52 ANCESTORS IN 52 WEEKS#23: JOHN UPTON

Fellow geneablogger Amy Johnson Crow of No Story Too Small has issued the
52 Ancestors in 52 Weeks Challenge. Basically, we have to post something every
week on a different ancestor, whether a story, picture, or research problem. For
this prompt I've tried to concentrate on ancestors I haven't researched as much
as I have others in my family tree. For this post, I'm writing about my 8x great
John Upton and one of those "family traditions" common in some genealogies.

I recently found this in an edition of the Historical Collections of the Essex Institute:

UPTON FAMILY.
COMMUNICATED BY MATTHEW A. STICKNEY

The following traditions relating to the Upton* family of Danvers and Reading, were obtained by me, Jan. 18, 1849, from Eli Upton, who was born Oct. 7, 1759, and died Feb. 24, 1849; and, as some of the items here given are not recorded anywhere to my knowledge, they are offered for publication in the Collections.

"John Upton was born in Scotland, and, it is supposed, was one of the prisoners taken by Oliver Cromwell at the battle of Dunbar, in 1651, and sent by him to New England, as he was sold on his arrival here. He was bought by a woman, whose name is not remembered, but who lived in that part of Salem now called Danvers. She came from England. Some of the fruit trees on the place were brought out by her. She had been living there some time. 


The place above mentioned has been in the hands of the Uptons from the death of John to the present time (1849); and it is now owned by Mr. Eli Upton. Two houses have been built there.

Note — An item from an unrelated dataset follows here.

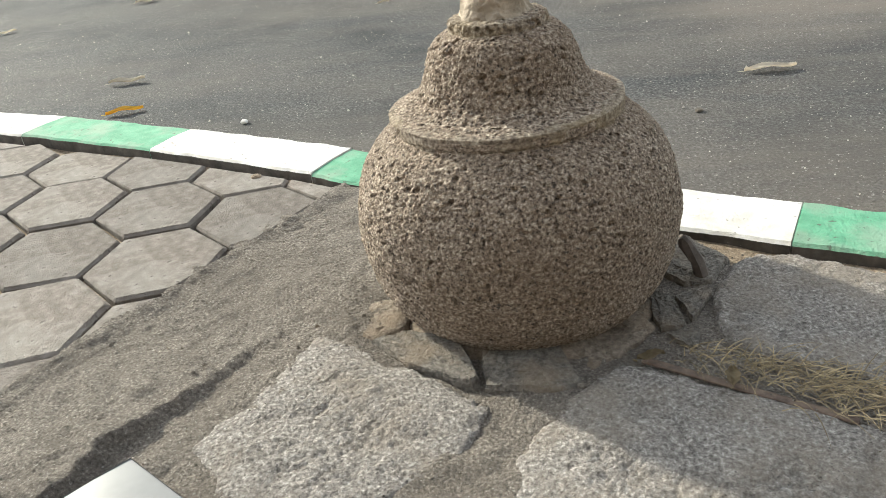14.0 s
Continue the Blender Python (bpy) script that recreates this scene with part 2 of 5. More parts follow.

John Upton aforesaid bought a large lot of land in Reading for a "piece-of eight" and a colt. On this land one of his sons settled, and there John himself died in 1699.
P247
Historical Collections of the Essex Institute (Google eBook) Vol7 Number 6 Essex Institute.,  Salem Ma 1865

A nice story there about how John came to Massachusetts, but probably untrue. There's no
mention of a John Upton on the list of names of the Scottish prisoners sent to the colony. In
his Upton Memorial, John Adams Vinton discredits that story and another that claims the
lady was Upton's wife who somehow got to Massachusetts before the prison ship had
arrived so she could purchase her husband. He also questions the tradition that the wife
was named Elenor Stuart.

There's also this, which concerns some land purchased by John Upton:

1668. Feb. 1.—Jeremiah Swain of Reading, for 22s. 6d.. sells to John Upton half an acre and seven poles of meadow, lying on the north side of Ipseage River, also a quarter of an acre and twenty-eight poles of meadow on the north side of said river, all in Reading -p13
The Upton Memorial: A Genealogical Record of the Descendants of John Upton, of North Reading, Mass. ... Together with Short Genealogies of the Putnam, Stone and Bruce Families (Google eBook)  private use at the office of E. Upton & son,  Bath, Me 1874

It's significant to me because Jeremiah Swain is my 9x great grandfather and John Upton my 8x great grandfather. I always get a kick out of finding these sort of things involving ancestors from two different branches of my family tree!